Dr Michael Green, Senior Vice-President of CSIS in Washington DC and former Asia Director in President George W Bush’s National Security Council gave a seminar at ISEAS on 8 January on ‘’US Policies to East/Southeast Asia: How much continuity, how much retreat?’’

He argued there was still much continuity in US policies. The Presidential election of 2016 was not an election on the degree and scope of US involvement in the outside world. Indeed the latest opinion surveys, including by the German Marshall Fund, show the continuity of strong domestic support for US engagement abroad. . American people know that Asia is important to the US. Basically the US public is ’’centre-right.’’ There is also good support among many interest groups and also the US Congress for the TPP. In the Trump Administration the economic minsters were against it while all the other members of the cabinet were for. Dr Green acknowledged that that bilateral trade agreements, which Trump favours, cannot compensate for the damage done by abandoning the TPP. American businesses too favour cross border arrangements, not bilateral ones.

 Dr Michael Green during the presentation (Source: ISEAS – Yusof Ishak Institute)

Dr Green reminded the audience that for the past 200 years the US has sought a  balance of power in East Asia so that no foreign power  dominates the region, although there had been gaps in this continuum. There have  been two views on how this is best done. One view is that US strategic policies should be anchored on China. This was favoured by Kissinger and Brent Scowcroft. The other is that US policy should be anchored on the first island chain, which includes Japan.  Donald Trump is attracted to the first view, ie to have a sort of G-2 with China, but the rest of his cabinet favours the second.  The idea that the US should make the first island chain its forward defence line, and not Southeast Asia or Vietnam (as was done during the Vietnam war) has a long history. The US will probably evolve a strategy based on  the first island chain.  

From left to right: Mr Daljit Singh and Dr Michael Green (Source: ISEAS – Yusof Ishak Institute) 

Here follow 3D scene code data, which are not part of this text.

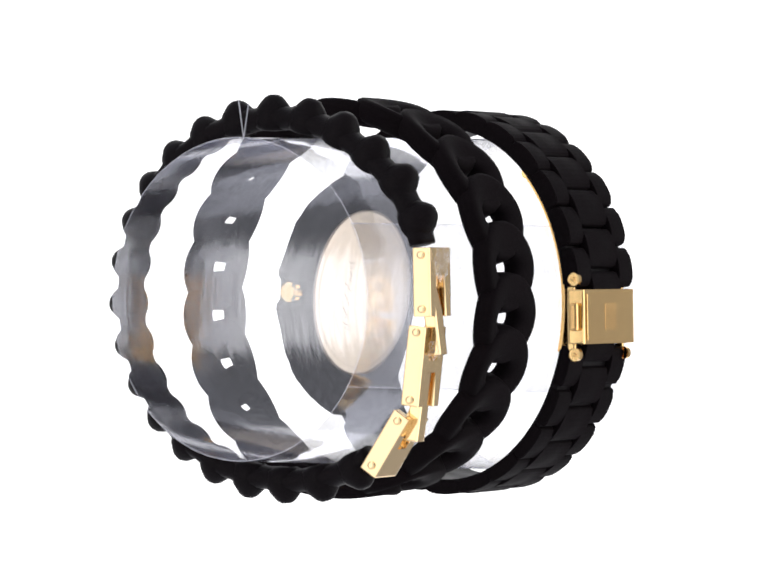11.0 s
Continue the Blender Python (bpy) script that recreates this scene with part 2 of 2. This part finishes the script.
def thread(x, lean, a):
    """Two fine nylon lines from the sleeve's top up to the tent's roof."""
    top = new("hanging_thread")
    tagged(top, "fine white nylon thread hanging the clear sleeve", "thread", "threads of the display")
    foot = sleeve_section(x, radians(a), -0.3)
    for side in (-1, 1):
        end = foot + Vector((0, side * lean * 7.0, 7.0))
        far = Vector((foot.x, foot.y + side * lean * 7.0, 1295))
        bm = bmesh.new()
        rings = []
        for c in (foot, end, far):
            rings.append([bm.verts.new(c + 0.11 * Vector((math.cos(k * math.pi / 3), math.sin(k * math.pi / 3), 0))) for k in range(6)])
        for a, b in zip(rings, rings[1:]):
            for k in range(6):
                bm.faces.new((a[k], a[(k + 1) % 6], b[(k + 1) % 6], b[k]))
        bm.faces.new(rings[0][::-1])
        bm.faces.new(rings[-1])
        part("line", sized(bm), NYLON, top)
    return top


SLEEVE = clear_sleeve()
THREADS = [thread(-45.2, 0.03, 100), thread(49.0, 0.17, 88)]


# ---- the watch ----
WATCH_X, SHEAR = -28.5, -0.01
CASE = Matrix.Translation((-28.1, -29.2, 0.8)) @ pose(0, 0, 0, 0, 0, -2.3) @ pose(0, 0, 0, -4.4) @ Matrix(((1, 0, 0, 0), (0, 0, -1, 0), (0, 1, 0, 0), (0, 0, 0, 1)))
# In the case's own space: x to the crown, y to twelve o'clock, z out of the dial.


def lean_x(p):
    return Vector((p.x + WATCH_X - RING_LEAN * (p.y - 3.0), p.y + SHEAR * p.x, p.z))


def case_half_width(v, side):
    """The case's outline: half its width at the height v, with the crown's shoulders on one side."""
    keys = ((-23.2, 10.9), (-21.6, 12.5), (-20, 13.6), (-15, 15.7), (-9, 17.8), (-4, 18.5), (0, 18.6), (4, 18.5), (9, 17.6), (15, 15.4), (20, 13.2), (21.6, 12.2), (23.2, 10.8))
    w = float(np.interp(v, [k[0] for k in keys], [k[1] for k in keys]))
    w += float(np.interp(abs(v), (0, 10, 16), (0.4, 0.35, 0)))
    if side > 0:
        w += float(np.interp(abs(v), (0, 2.0, 2.6, 3.6, 5.0, 8.5), (-0.3, -0.3, 1.1, 2.0, 1.4, 0)))
    return w


def watch_case(top):
    bm = bmesh.new()
    vs = sorted(set([-23.2, -22.6, -21.5, 21.5, 22.6, 23.2] + [i * 1.0 for i in range(-20, 21)] + [2.3, -2.3, 2.6, -2.6, 3.6, -3.6]))
    rows = []
    for v in vs:
        front = float(np.interp(abs(v), (0, 13.5, 15.4, 17.0, 19.0, 21.0, 23.2), (0.15, 0.15, -0.05, -0.8, -2.4, -4.3, -6.7)))
        back = float(np.interp(abs(v), (0, 16.6, 18.6, 23.2), (-5.2, -5.2, -6.6, -10.2)))
        if abs(v) > 23:
            front -= 0.5
        l, r = -case_half_width(v, -1), case_half_width(v, 1)
        ring = [(l + 1.2, back), (l + 0.3, back + 0.6), (l, back + 1.5), (l, front - 1.5), (l + 0.3, front - 0.5), (l + 1.3, front - 0.05),
                (l + 3.2, front), (0, front), (r - 3.2, front), (r - 1.3, front - 0.05), (r - 0.3, front - 0.5), (r, front - 1.5), (r, back + 1.5), (r - 0.3, back + 0.6), (r - 1.2, back)]
        rows.append([bm.verts.new((x, v, z)) for x, z in ring])
    for a, b in zip(rows, rows[1:]):
        for j in range(len(a)):
            bm.faces.new((a[j], a[(j + 1) % len(a)], b[(j + 1) % len(a)], b[j]))
    bm.faces.new(rows[0])
    bm.faces.new(rows[-1])
    case = part("case", put(bm, CASE), RUBBER, top, "matt black silicone-coated tonneau case", True)
    bm = bmesh.new()
    rings = []
    for k in range(120):
        a = 2 * math.pi * k / 120
        c, d = math.cos(a), math.sin(a)
        r = 15.3
        while r < 20.4 and abs(r * d) < 18.8 and abs(r * c) < case_half_width(r * d, 1 if c > 0 else -1) - 0.9:
            r += 0.05
        v = abs(r * d)
        edge = float(np.interp(v, (0, 13.5, 15.4, 17.0, 19.0), (-0.2, -0.2, -0.3, -1.1, -2.7)))
        pts = [(15.02, 0.0), (15.02, 2.4), (15.15, 2.58)] + [(15.15 + (r - 15.15) * f, 2.58 + (edge - 2.58) * g) for f, g in ((0.3, 0.02), (0.58, 0.08), (0.82, 0.42), (1.0, 1.0))] + [(r * 0.97, edge - 0.8)]
        rings.append([bm.verts.new((q * c, q * d, z)) for q, z in pts])
    for a, b in zip(rings, rings[1:] + rings[:1]):
        for j in range(len(a) - 1):
            bm.faces.new((a[j], a[j + 1], b[j + 1], b[j]))
    part("bezel", put(bm, CASE), RUBBER, case, "matt black bezel round the sunken dial", True)
    part("rim", put(lathe([(14.8, 2.3), (14.8, 2.53), (14.96, 2.53), (15.0, 2.3), (14.8, 2.3)], 96), CASE), RIM, case, "thin grey edge of the raised glass", True)
    part("seat_ring", put(lathe([(14.95, 0.1), (14.95, 0.34), (15.08, 0.34), (15.08, 0.1), (14.95, 0.1)], 96), CASE), RIM, case, "thin grey ring round the dial", True)
    dial = part("dial", put(lathe([(0, 0.0), (14.94, 0.0), (14.94, 0.25), (0, 0.25)], 96), CASE), DIAL, top, "glossy black dial with eight stones")
    for k in range(12):
        if k % 3:
            a = math.pi / 2 - k * math.pi / 6
            c = (13.55 * math.cos(a), 13.55 * math.sin(a), 0.25)
            part("stone", put(lathe([(0.74, 0), (0.74, 0.1), (0.45, 0.38), (0, 0.38)], 8), CASE @ Matrix.Translation(c)), GEM, dial, "small clear faceted stone")
    x = -6.3
    for k in range(10):
        w = (0.34, 0.4, 0.4, 0.3, 0, 0.4, 0.3, 0.3, 0.16, 0.4)[k]
        if w:
            part("print_bar", put(prism([(0, 0), (w, 0), (w, 0.95), (0, 0.95)], 0.02, centre=False), CASE @ Matrix.Translation((x, 5.9, 0.252))), SILVER, dial)
        x += 1.32 if w else 0.75
    part("crystal", put(lathe([(0, 2.48), (14.68, 2.48), (14.78, 2.3), (14.8, 1.2), (14.8, 1.1), (0, 1.1)], 96), CASE), CRYSTAL, top, "thick clear raised watch glass")
    for name, ang, length, w, tail, h in (("hour_hand", 52.5, 8.3, 1.05, 2.4, 0.42), ("minute_hand", -60.2, 11.7, 0.95, 2.6, 0.54)):
        m = CASE @ pose(0, 0, h, 0, 0, ang)
        hand = part(name, put(prism([(-w / 2, -tail), (w / 2, -tail), (w * 0.4, 0), (w / 2, length - 0.5), (0, length), (-w / 2, length - 0.5), (-w * 0.4, 0)], 0.1), m), GOLD, top, "gold " + name.replace("_", " "))
        part("inlay", put(prism([(-w * 0.25, 2.2), (w * 0.25, 2.2), (w * 0.3, length - 0.7), (-w * 0.3, length - 0.7)], 0.05), m @ Matrix.Translation((0, 0, 0.06))), LUME, hand)
    second = part("second_hand", sized(prism([(-0.42, -2.6), (0.42, -2.6), (0.16, -0.8), (0.13, 11.8), (-0.13, 11.8), (-0.16, -0.8)], 0.08)), GOLD, top, "thin gold second hand")
    part("hub", put(lathe([(1.05, 0.3), (1.05, 0.78), (0.8, 0.85), (0, 0.85)], 20), CASE), GOLD, top, "gold centre cap")
    # crown
    ribs = [((2.0 if i % 2 else 1.72) * math.cos(2 * math.pi * i / 24), (2.0 if i % 2 else 1.72) * math.sin(2 * math.pi * i / 24)) for i in range(24)]
    m = CASE @ axes(Vector((17.7, 0, -2.6)), (0, 0, 1), (0, 1, 0), (1, 0, 0))
    crown = part("crown", put(prism(ribs, 2.4, centre=False), m @ Matrix.Translation((0, 0, 0.3))), GOLD_SATIN, top, "ribbed gold crown")
    part("crown_cap", put(lathe([(1.9, 0), (1.9, 0.25), (1.5, 0.5), (0, 0.55)], 24), m @ Matrix.Translation((0, 0, 2.7))), GOLD, crown)
    part("crown_stem", put(lathe([(1.1, -1.0), (1.1, 0.7), (0, 0.7)], 16), m), GOLD_SATIN, crown)
    # back cover
    m = CASE @ Matrix.Translation((0, 0, -4.85))
    back = part("back_cover", put(lathe([(0, -0.7), (7, -0.7), (14.2, -0.7), (14.6, -0.68), (14.95, -0.5), (15.4, -0.55), (16.2, -0.35), (16.4, 0.2), (0, 0.2)], 72), m), STEEL, top, "brushed steel back cover with worn engraving", True)
    # two rows of worn script, as plain slanted strokes
    rnd = random.Random(4)
    for row, u in ((0, -1.6), (1, 5.2)):
        v = -9.5 + 2.5 * row
        while v < 9.0 - 2.0 * row:
            w = rnd.uniform(0.9, 2.6)
            part("engraved_bar", put(box(w, 0.28, 0.07, 0.02), m @ Matrix.Translation((u + rnd.uniform(-0.7, 0.7), v, -0.715)) @ pose(0, 0, 0, 0, 0, rnd.uniform(10, 60))), ENGRAVED, back)
            v += rnd.uniform(0.9, 1.5)
    return second


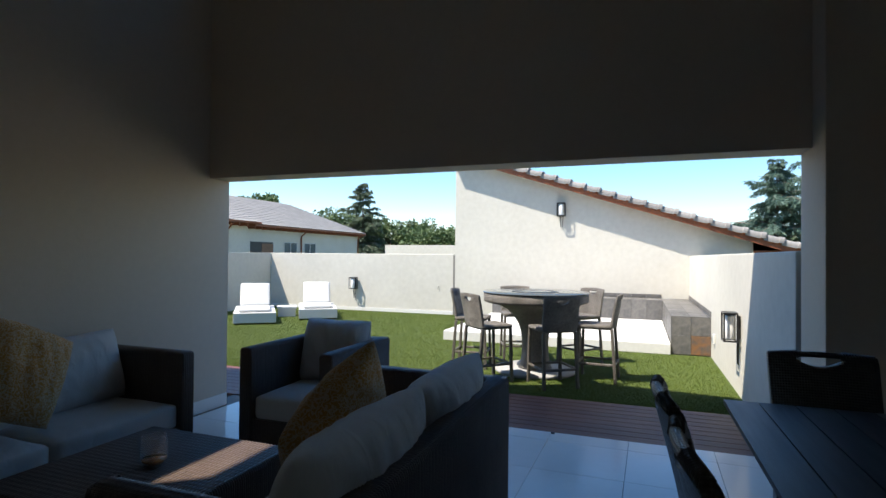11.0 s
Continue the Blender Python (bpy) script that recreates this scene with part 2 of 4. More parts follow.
def add_box(bm, x0, x1, y0, y1, z0, z1, m=None):
    made = bmesh.ops.create_cube(bm, size=1.0)["verts"]
    bmesh.ops.scale(bm, vec=(x1 - x0, y1 - y0, z1 - z0), verts=made)
    bmesh.ops.translate(bm, vec=((x0 + x1) / 2, (y0 + y1) / 2, (z0 + z1) / 2), verts=made)
    if m is not None:
        bmesh.ops.transform(bm, matrix=m, verts=made)
    return made


def boxes(name, rows, mat, bevel=0.0, parent=None, segments=2):
    bm = bmesh.new()
    for row in rows:
        add_box(bm, *row)
    if bevel:
        bmesh.ops.bevel(bm, geom=bm.edges[:], offset=bevel, segments=segments, profile=0.6, affect="EDGES")
    return from_bmesh(name, bm, mat, parent, smooth=False)


def structure(ob, label, category=""):
    return tagged(ob, label, category, kind="structure")


def tube(name, points, radius, mat, parent=None, sides=8, taper=1.0):
    """A round rod along a polyline."""
    pts = [Vector(p) for p in points]
    verts, faces = [], []
    for i, p in enumerate(pts):
        d = (pts[min(i + 1, len(pts) - 1)] - pts[max(i - 1, 0)]).normalized()
        a = d.orthogonal().normalized() if i == 0 else (a - d * a.dot(d)).normalized()
        b = d.cross(a)
        r = radius * (1 + (taper - 1) * i / max(1, len(pts) - 1))
        for k in range(sides):
            t = 2 * math.pi * k / sides
            verts.append(p + a * (r * math.cos(t)) + b * (r * math.sin(t)))
    for i in range(len(pts) - 1):
        for k in range(sides):
            n = (k + 1) % sides
            faces.append((i * sides + k, i * sides + n, (i + 1) * sides + n, (i + 1) * sides + k))
    faces.append(tuple(range(sides - 1, -1, -1)))
    faces.append(tuple((len(pts) - 1) * sides + k for k in range(sides)))
    return mesh_object(name, verts, faces, mat, parent, True)


def lathe(name, profile, mat, parent=None, sides=48, smooth=True):
    verts, faces = [], []
    for r, z in profile:
        for k in range(sides):
            t = 2 * math.pi * k / sides
            verts.append((r * math.cos(t), r * math.sin(t), z))
    for i in range(len(profile) - 1):
        for k in range(sides):
            n = (k + 1) % sides
            faces.append((i * sides + k, i * sides + n, (i + 1) * sides + n, (i + 1) * sides + k))
    faces.append(tuple(range(sides - 1, -1, -1)))
    faces.append(tuple((len(profile) - 1) * sides + k for k in range(sides)))
    ob = mesh_object(name, verts, faces, mat, parent, False)
    if smooth:
        flags = [len(p.vertices) == 4 for p in ob.data.polygons]
        ob.data.polygons.foreach_set("use_smooth", flags)
    return ob


def ribs(start, end, side, path, pitch=0.0145, amp=0.006):
    """Verts and faces of strands laid side by side from start to end, each following path: (offset along side, height)."""
    start, end, side = Vector(start), Vector(end), Vector(side).normalized()
    axis = end - start
    count = max(2, round(axis.length / pitch))
    profile = (0.0, 0.75, 1.0, 0.75)
    steps = [(k + q / 4) / count for k in range(count) for q in range(4)] + [1.0]
    heights = [amp * profile[q] for k in range(count) for q in range(4)] + [0.0]
    n = len(path)
    normals = []
    for i in range(n):
        a, b = path[max(i - 1, 0)], path[min(i + 1, n - 1)]
        d = Vector((b[0] - a[0], b[1] - a[1])).normalized()
        normals.append(Vector((-d.y, d.x)))
    verts, faces = [], []
    for s, h in zip(steps, heights):
        for (o, z), nv in zip(path, normals):
            p = start + axis * s + side * (o + nv.x * h)
            verts.append((p.x, p.y, p.z + z + nv.y * h))
    for j in range(len(steps) - 1):
        for i in range(n - 1):
            faces.append((j * n + i, (j + 1) * n + i, (j + 1) * n + i + 1, j * n + i + 1))
    return verts, faces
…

So far the Quad comprising Japan, Australia and India has only had a meeting. But, according to Dr Green, it shows the direction of thinking, ie to prepare for a strategy to compete with and balance China. The idea of ‘’Free and open Indo-Pacific’’ which Trump has embraced is originally a Japanese idea. However Trump’s bilateralism contradicts this.

When asked about the South China Sea, Dr Green said that during the Obama Administration the US had been relying on UNCLOS and ASEAN to check China, but this strategy failed. All recent US presidents have wanted to ‘’cooperate’’ with China. Cooperation will continue wherever US interests require it but there will also be much more emphasis on a strategy of balance of power.

Participants at the seminar (Source: ISEAS – Yusof Ishak Institute)

In response to a question, he said there was no clear US policy yet to ASEAN. It usually comes from the State Department which is presently in disarray. 

The seminar was attended by about 70 people, including members of academia, think tanks, foreign diplomats, Singapore government officials, members of the public and of the business sector.